| Exercise |
Collect every line below that contains the word "this".

| Records to process |
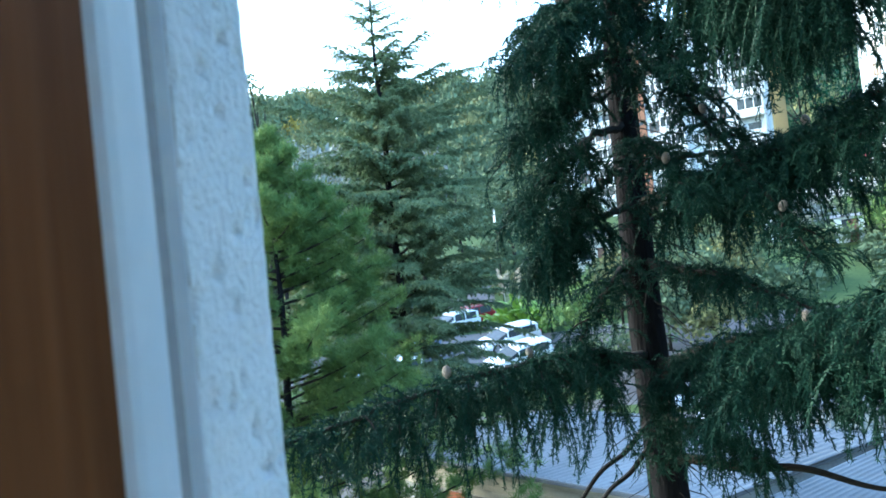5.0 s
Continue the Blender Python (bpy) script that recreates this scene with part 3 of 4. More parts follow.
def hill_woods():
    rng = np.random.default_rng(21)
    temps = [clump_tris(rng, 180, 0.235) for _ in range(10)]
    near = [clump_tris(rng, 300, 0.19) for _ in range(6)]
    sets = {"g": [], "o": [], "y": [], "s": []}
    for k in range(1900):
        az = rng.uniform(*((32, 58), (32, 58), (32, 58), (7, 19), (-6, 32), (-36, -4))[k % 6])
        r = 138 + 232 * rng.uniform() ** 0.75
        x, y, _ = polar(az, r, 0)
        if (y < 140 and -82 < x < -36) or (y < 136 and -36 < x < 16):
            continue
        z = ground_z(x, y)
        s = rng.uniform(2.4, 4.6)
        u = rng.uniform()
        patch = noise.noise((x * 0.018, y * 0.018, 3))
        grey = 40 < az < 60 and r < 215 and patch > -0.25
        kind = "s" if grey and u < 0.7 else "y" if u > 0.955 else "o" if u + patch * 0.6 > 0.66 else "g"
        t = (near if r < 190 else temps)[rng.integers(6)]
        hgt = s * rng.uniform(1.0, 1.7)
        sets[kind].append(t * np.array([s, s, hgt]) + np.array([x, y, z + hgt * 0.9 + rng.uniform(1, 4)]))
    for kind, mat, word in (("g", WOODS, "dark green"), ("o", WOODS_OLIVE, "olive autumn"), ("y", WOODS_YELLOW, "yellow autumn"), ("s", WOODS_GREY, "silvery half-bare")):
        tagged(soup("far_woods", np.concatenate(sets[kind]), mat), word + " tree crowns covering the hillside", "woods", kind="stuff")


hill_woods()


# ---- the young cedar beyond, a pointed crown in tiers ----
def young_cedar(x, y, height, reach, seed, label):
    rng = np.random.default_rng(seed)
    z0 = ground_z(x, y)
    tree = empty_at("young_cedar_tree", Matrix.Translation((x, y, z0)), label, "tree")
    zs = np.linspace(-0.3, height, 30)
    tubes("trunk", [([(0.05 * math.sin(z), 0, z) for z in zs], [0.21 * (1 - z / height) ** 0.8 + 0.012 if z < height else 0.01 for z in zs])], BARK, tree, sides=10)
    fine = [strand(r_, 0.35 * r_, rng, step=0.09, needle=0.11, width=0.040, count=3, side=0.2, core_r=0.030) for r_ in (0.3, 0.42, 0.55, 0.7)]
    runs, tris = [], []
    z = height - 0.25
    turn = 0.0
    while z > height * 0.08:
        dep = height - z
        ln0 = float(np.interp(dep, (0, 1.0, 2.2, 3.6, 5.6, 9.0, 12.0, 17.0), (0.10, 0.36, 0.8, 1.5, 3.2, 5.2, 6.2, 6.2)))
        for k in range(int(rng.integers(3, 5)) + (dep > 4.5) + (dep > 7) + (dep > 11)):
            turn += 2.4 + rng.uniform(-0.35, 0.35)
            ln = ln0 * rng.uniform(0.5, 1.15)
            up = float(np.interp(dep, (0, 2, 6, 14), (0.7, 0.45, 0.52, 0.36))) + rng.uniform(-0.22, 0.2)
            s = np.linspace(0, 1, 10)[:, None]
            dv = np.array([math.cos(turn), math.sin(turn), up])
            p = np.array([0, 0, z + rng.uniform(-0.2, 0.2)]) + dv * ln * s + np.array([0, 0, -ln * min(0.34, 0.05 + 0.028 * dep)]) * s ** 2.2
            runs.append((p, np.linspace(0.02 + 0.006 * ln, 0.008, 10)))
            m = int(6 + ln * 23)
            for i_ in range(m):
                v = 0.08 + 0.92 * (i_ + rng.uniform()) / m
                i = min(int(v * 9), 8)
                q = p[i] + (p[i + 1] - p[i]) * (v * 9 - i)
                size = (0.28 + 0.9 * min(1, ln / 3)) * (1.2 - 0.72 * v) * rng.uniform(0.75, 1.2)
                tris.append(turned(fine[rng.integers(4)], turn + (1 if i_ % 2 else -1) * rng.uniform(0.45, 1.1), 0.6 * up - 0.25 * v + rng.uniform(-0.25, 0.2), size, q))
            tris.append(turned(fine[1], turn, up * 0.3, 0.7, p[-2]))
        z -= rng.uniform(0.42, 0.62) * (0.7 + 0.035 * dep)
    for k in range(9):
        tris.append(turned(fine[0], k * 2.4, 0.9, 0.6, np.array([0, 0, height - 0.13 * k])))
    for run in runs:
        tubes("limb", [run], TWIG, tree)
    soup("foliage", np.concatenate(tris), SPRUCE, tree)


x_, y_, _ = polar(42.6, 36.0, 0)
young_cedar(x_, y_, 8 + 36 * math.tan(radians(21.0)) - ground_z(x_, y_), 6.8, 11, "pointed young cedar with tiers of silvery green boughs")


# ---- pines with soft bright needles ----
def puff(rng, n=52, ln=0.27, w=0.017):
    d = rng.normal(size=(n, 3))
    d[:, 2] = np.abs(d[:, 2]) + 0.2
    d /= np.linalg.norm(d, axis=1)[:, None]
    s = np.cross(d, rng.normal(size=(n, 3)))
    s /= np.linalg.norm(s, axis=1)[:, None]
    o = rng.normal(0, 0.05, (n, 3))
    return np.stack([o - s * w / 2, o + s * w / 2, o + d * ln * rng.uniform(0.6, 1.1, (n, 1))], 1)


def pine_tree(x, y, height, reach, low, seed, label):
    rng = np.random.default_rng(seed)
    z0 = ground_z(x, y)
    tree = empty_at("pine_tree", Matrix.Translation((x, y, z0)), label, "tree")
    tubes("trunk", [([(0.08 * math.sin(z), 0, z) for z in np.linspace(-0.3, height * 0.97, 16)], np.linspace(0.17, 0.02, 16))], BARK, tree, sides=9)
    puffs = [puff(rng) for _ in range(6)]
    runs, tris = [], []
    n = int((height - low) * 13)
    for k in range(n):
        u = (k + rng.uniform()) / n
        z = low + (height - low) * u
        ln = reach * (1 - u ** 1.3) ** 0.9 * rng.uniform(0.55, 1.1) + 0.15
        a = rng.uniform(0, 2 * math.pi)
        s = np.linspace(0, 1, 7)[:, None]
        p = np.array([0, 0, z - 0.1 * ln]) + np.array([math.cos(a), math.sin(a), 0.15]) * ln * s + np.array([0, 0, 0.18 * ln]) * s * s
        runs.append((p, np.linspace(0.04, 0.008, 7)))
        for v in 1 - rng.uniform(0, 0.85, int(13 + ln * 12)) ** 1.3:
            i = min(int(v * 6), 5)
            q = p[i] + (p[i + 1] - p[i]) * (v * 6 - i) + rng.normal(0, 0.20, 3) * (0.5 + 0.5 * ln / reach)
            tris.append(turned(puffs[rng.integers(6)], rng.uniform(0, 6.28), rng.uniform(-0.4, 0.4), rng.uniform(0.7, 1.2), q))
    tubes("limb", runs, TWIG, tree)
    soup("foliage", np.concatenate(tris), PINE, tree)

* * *

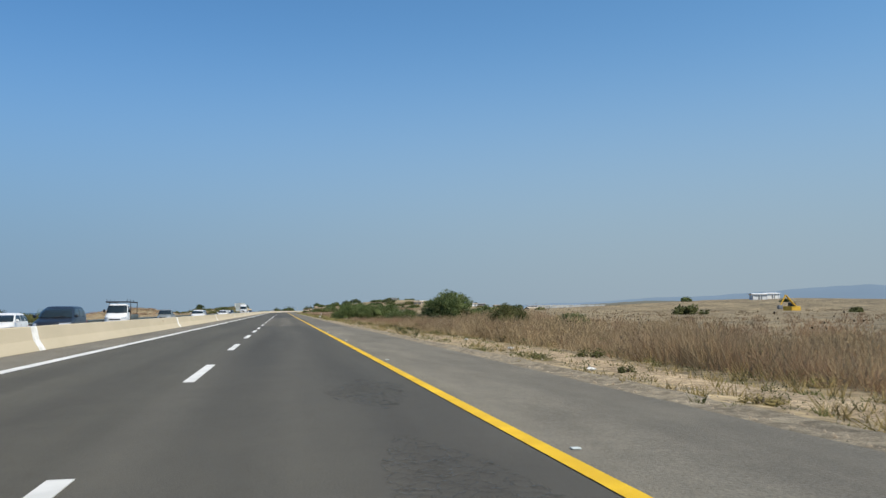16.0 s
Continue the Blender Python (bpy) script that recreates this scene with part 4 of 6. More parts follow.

| Task response |
Continue the Blender Python (bpy) script that recreates this scene with part 3 of 4. More parts follow.
Continue the Blender Python (bpy) script that recreates this scene with part 4 of 6. More parts follow.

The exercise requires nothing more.